Когда я перевёз пожилую маму в свою квартиру, ожидал трудностей. Но её присутствие перевернуло мой мир.
Судьба порой поворачивает так резко, что не успеваешь понять, как очутился в иной жизни. Я привык считать себя самодостаточным. Одинокий быт в Ярославле устраивал: стабильная работа, редкие встречи с друзьями, хобби после офиса. Родители жили в деревне под Рязанью, вели спокойное хозяйство. Навещал их раз в месяц, привозил продукты, помогал по дому. Всё шло привычным путём.
Пока рельсы не разомкнулись — умер отец. Инсульт забрал его за день. После похорон мама словно сжалась: не прежняя крепкая женщина, а испуганная старушка в выцветшем платке. Сидела у печки, молчала. Ни слёз, ни стонов — будто жизнь остановилась.
Я задержался на неделю. Дом опустел, будто вымер. Впервые увидел, как мать вздрагивает от скрипа половиц, боится выйти во двор. Однажды она тихо спросила:
— Останешься ещё на сутки?
Остался. Потом — ещё. А после осенило: не могу бросить её здесь. Решил забрать к себе. Страшно? Ещё как. Но оставить одну — страшнее.
Собрали её скудный скарб: два платья, бельё, лекарства и… ту самую подушку с совой, купленную мной в Суздале лет пятнадцать назад. Она хранила её, как реликвию.
Первые дни в городе мама словно онемела. Сидела в углу, перебирала чётки, слушала старый радиоприёмник. Готовила отдельно, избегала меня — сперва злился, потом понял: так она ищет опору.
Через месяц всё изменилось. Стала встречать с работы у двери, спрашивать о делах. Я впервые за десятилетия почувствовал, что кому-то нужен.
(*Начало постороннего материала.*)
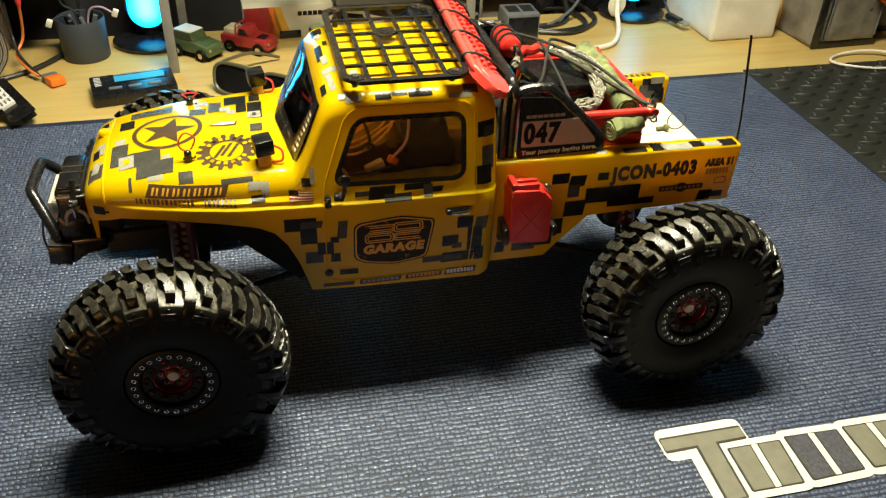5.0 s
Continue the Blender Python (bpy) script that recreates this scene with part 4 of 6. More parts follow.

Раньше она оберегала меня, теперь — я её.
Вечерами готовили вместе: я чистил картошку, она варила борщ. Иногда вспоминала молодость, иногда молчала — но в этой тишине было больше любви, чем в словах. Снова пахло ватрушками, как в детстве, когда она гладила мои школьные рубашки.
Думал, устану от забот. Вместо этого обрёл полноту жизни. Перестал засиживаться в офисе, пропускать выходные перед телевизором. Дом наполнился теплом. Потому что дом — это теперь она.
Ссорились, конечно: из-за режима таблеток, её упрямства, моей раздражительности. Но это мелочи. Главное — я снова научился любить. Без условий, без расчётов. Ей было неважно, сколько я получаю рублей или какая у меня должность. Просто ждала, сидя на кухне с самоваром.
Иногда гадаю: сколько нам отпущено? Год? Пять? Десять? Не знаю. Но каждый вечер, когда слышу её голос: «Сашенька, иди ужинать!» — понимаю: это счастье. Дар, который не купить ни за какие деньги. Её седые волосы, морщинистые руки — мой единственный маяк.
Если бы тогда, принимая решение, кто-то сказал, как она преобразит мою жизнь — рассмеялся бы. Теперь же ясно: чтобы обрести себя, порой надо просто вернуть долг тем, кто подарил тебе мир.